The federal government compensated for most of this shortfall, providing $54 billion for a new State Fiscal Stabilization Fund, about two-thirds of which went to K–12 education. Under the American Recovery and Reinvestment Act (ARRA), Congress temporarily boosted funding for federal education programs, including Title I (for high-poverty schools) and special education. Between 2008 and 2010, federal spending on education increased by more than $370 per child. As a result, total spending on education remained fairly steady at about $8,000 per child in 2008–10. The federal share of K–12 education increased to 11 cents of each education dollar.
What happened when the recession ended? At the federal level, spending on education fell, as the temporary ARRA funding ran out. In addition, federal appropriations for education programs were reduced to meet the spending caps on nondefense spending (required under the Budget Control Act of 2011), and then further cut under the “sequestration” in spring 2013. Federal education spending in 2015 fell to levels below what it had been in prerecession 2008.
State and local spending did not rise to compensate for the loss in federal funding, but remained at the lower levels of the recession. As a result, total spending on education fell in the years following the recession, as shown in the figure below.
As of 2013, the last year for which we have complete data, total education spending per child was lower than prerecession levels. This means less money to hire and retain high-quality teachers, maintain or lower class sizes, and expand access to state-funded early education programs.
On the one hand, there is some good news in the data: the federal government, in addition to its role in supporting special education and Title I spending on high-poverty schools, helped cushion schoolchildren from the negative effects of the recession.
On the other hand, the data show disturbing trends in the wake of the recession. Even as the economy recovers, states continue to cut funding for public schools. This reduces public schools’ ability to play their vital role in offering children an equal opportunity to better themselves and in building the human capital that fuels economic growth.
What’s likely to happen in the future? Partial data for 2016 suggest that state funding cuts for local education are continuing as state revenues remain weak and some states cut taxes, generating further pressure to cut spending. And in the annual Kids’ Share report on public spending on children, federal education spending on children is projected to decline over the next decade, as spending on children is squeezed by the pressures of insufficient revenues and rising spending on health and retirement programs. If current trends continue, we are slated to invest smaller amounts in education, reducing our commitment to public schools.
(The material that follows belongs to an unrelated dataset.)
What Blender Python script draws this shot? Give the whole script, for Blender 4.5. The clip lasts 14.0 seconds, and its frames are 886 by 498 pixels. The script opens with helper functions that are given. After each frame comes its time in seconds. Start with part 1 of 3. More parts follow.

As my coauthors and I state in our Kids’ Share report, “baseline projections need not become reality.” Each year, federal and state policymakers choose how much to spend on education and other programs relying on annual appropriations, whether to change laws governing entitlement programs, and whether to change the tax code. To date, policymakers at both the federal and state levels have chosen spending cuts in programs such as education over increases in revenues. If we want to maintain the health of our public schools, we will have to make different choices in the future.